— BEGIN Supplied information —

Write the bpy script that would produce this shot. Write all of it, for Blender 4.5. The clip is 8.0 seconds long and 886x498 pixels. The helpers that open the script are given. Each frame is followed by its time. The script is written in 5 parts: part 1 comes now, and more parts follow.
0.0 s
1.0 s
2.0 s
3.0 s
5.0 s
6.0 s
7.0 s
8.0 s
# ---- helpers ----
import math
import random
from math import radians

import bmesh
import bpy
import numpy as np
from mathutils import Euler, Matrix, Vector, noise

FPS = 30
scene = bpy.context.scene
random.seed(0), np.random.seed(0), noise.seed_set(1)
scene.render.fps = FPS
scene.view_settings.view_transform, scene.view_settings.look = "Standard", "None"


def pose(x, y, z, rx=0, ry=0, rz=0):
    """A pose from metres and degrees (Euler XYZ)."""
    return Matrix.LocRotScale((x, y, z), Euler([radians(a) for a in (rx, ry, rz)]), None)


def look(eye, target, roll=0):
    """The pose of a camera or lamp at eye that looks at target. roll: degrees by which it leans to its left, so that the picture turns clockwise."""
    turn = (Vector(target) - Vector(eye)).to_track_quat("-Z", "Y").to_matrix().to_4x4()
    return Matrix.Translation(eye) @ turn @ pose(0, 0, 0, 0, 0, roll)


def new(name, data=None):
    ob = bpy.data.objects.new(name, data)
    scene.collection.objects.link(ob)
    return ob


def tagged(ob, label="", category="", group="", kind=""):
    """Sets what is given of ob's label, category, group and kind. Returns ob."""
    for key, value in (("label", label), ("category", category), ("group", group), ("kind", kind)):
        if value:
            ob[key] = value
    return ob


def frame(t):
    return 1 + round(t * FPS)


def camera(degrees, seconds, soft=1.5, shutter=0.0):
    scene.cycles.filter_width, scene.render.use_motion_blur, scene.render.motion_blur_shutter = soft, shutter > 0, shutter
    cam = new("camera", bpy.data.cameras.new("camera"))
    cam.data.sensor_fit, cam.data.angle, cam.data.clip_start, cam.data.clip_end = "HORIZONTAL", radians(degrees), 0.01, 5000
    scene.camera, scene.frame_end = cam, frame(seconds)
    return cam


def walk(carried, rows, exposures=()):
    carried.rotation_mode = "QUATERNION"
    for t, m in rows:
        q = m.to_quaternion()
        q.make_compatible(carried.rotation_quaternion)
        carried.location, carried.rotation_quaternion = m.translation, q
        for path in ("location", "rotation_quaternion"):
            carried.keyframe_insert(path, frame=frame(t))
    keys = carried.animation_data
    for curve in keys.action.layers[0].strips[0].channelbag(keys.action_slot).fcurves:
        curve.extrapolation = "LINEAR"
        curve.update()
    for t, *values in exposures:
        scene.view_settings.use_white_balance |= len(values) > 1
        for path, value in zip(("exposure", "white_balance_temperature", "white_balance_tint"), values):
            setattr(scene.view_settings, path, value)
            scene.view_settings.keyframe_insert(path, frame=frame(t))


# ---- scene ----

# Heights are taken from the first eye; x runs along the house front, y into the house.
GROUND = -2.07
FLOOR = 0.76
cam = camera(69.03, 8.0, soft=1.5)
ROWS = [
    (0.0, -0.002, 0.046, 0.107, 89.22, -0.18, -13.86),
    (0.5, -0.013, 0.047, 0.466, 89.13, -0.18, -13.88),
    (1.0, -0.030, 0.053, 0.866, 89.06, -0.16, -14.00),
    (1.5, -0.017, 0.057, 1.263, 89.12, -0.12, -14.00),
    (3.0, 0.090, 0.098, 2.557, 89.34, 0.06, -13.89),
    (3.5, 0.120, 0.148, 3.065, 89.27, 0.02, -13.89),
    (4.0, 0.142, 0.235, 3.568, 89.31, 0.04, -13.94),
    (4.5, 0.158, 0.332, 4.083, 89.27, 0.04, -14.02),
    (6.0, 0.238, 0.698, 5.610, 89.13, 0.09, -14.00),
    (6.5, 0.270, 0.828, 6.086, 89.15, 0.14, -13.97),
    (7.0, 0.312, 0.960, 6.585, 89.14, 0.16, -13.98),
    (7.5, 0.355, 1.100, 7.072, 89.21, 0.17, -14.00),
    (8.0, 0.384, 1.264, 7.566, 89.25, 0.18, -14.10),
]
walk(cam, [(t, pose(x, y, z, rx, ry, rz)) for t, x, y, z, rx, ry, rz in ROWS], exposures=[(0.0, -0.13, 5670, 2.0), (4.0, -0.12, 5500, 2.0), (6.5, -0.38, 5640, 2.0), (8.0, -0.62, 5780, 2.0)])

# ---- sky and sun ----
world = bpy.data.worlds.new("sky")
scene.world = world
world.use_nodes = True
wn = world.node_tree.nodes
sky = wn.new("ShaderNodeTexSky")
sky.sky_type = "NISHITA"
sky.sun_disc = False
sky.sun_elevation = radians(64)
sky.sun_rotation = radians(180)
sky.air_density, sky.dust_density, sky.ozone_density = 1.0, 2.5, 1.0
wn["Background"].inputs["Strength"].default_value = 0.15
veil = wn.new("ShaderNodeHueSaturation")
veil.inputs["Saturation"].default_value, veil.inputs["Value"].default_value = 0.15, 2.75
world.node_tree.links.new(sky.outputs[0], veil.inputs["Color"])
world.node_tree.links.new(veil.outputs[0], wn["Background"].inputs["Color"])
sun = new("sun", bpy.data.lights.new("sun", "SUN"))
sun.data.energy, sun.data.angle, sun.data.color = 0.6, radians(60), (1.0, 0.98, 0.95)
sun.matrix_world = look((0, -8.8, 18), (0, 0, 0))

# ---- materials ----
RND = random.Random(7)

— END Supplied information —
— BEGIN Supplied information —

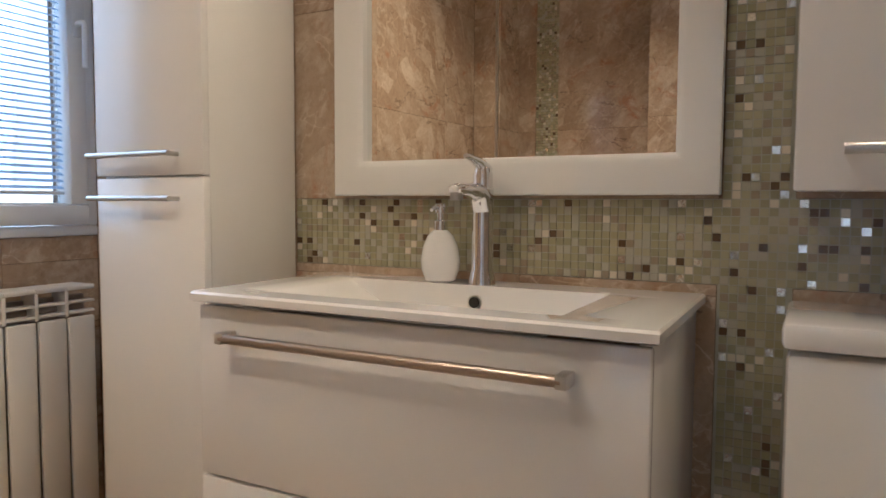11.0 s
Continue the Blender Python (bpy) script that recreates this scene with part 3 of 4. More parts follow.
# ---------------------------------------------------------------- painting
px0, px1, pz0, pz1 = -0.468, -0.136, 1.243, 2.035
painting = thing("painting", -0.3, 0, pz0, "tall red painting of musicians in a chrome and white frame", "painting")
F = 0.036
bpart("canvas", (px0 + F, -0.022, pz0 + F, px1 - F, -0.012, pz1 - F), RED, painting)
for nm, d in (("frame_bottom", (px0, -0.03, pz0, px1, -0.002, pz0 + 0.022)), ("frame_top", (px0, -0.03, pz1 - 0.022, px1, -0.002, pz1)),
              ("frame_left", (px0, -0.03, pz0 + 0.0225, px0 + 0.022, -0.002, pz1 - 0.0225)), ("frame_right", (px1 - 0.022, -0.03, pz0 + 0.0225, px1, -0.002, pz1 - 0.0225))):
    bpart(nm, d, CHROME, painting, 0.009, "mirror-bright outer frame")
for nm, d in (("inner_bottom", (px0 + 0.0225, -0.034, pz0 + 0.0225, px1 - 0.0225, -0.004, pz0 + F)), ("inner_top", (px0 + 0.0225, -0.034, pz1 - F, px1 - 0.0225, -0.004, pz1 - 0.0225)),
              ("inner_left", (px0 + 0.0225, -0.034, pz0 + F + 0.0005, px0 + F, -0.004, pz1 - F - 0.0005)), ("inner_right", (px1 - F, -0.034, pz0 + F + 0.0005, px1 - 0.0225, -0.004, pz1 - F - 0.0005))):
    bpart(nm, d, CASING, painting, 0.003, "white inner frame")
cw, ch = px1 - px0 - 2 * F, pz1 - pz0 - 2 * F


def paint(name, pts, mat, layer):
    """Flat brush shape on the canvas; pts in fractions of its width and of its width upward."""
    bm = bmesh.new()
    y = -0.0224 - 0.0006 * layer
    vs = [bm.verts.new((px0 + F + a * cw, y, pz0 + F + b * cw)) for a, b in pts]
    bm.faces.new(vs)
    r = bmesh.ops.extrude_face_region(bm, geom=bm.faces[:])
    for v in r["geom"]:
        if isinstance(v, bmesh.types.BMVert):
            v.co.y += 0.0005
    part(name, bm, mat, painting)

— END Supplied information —

• [Objective] Only the lines from the one containing "carried.keyframe_insert(path, frame=frame(t))" through the one containing "walk(cam, [(t, pose(x, y, z, rx, ry, rz))" are to be reproduced, exactly as they appear.

• [Full response]
            carried.keyframe_insert(path, frame=frame(t))
    keys = carried.animation_data
    for curve in keys.action.layers[0].strips[0].channelbag(keys.action_slot).fcurves:
        curve.extrapolation = "LINEAR"
        curve.update()
    for t, *values in exposures:
        scene.view_settings.use_white_balance |= len(values) > 1
        for path, value in zip(("exposure", "white_balance_temperature", "white_balance_tint"), values):
            setattr(scene.view_settings, path, value)
            scene.view_settings.keyframe_insert(path, frame=frame(t))


# ---- scene ----

# Heights are taken from the first eye; x runs along the house front, y into the house.
GROUND = -2.07
FLOOR = 0.76
cam = camera(69.03, 8.0, soft=1.5)
ROWS = [
    (0.0, -0.002, 0.046, 0.107, 89.22, -0.18, -13.86),
    (0.5, -0.013, 0.047, 0.466, 89.13, -0.18, -13.88),
    (1.0, -0.030, 0.053, 0.866, 89.06, -0.16, -14.00),
    (1.5, -0.017, 0.057, 1.263, 89.12, -0.12, -14.00),
    (3.0, 0.090, 0.098, 2.557, 89.34, 0.06, -13.89),
    (3.5, 0.120, 0.148, 3.065, 89.27, 0.02, -13.89),
    (4.0, 0.142, 0.235, 3.568, 89.31, 0.04, -13.94),
    (4.5, 0.158, 0.332, 4.083, 89.27, 0.04, -14.02),
    (6.0, 0.238, 0.698, 5.610, 89.13, 0.09, -14.00),
    (6.5, 0.270, 0.828, 6.086, 89.15, 0.14, -13.97),
    (7.0, 0.312, 0.960, 6.585, 89.14, 0.16, -13.98),
    (7.5, 0.355, 1.100, 7.072, 89.21, 0.17, -14.00),
    (8.0, 0.384, 1.264, 7.566, 89.25, 0.18, -14.10),
]
walk(cam, [(t, pose(x, y, z, rx, ry, rz)) for t, x, y, z, rx, ry, rz in ROWS], exposures=[(0.0, -0.13, 5670, 2.0), (4.0, -0.12, 5500, 2.0), (6.5, -0.38, 5640, 2.0), (8.0, -0.62, 5780, 2.0)])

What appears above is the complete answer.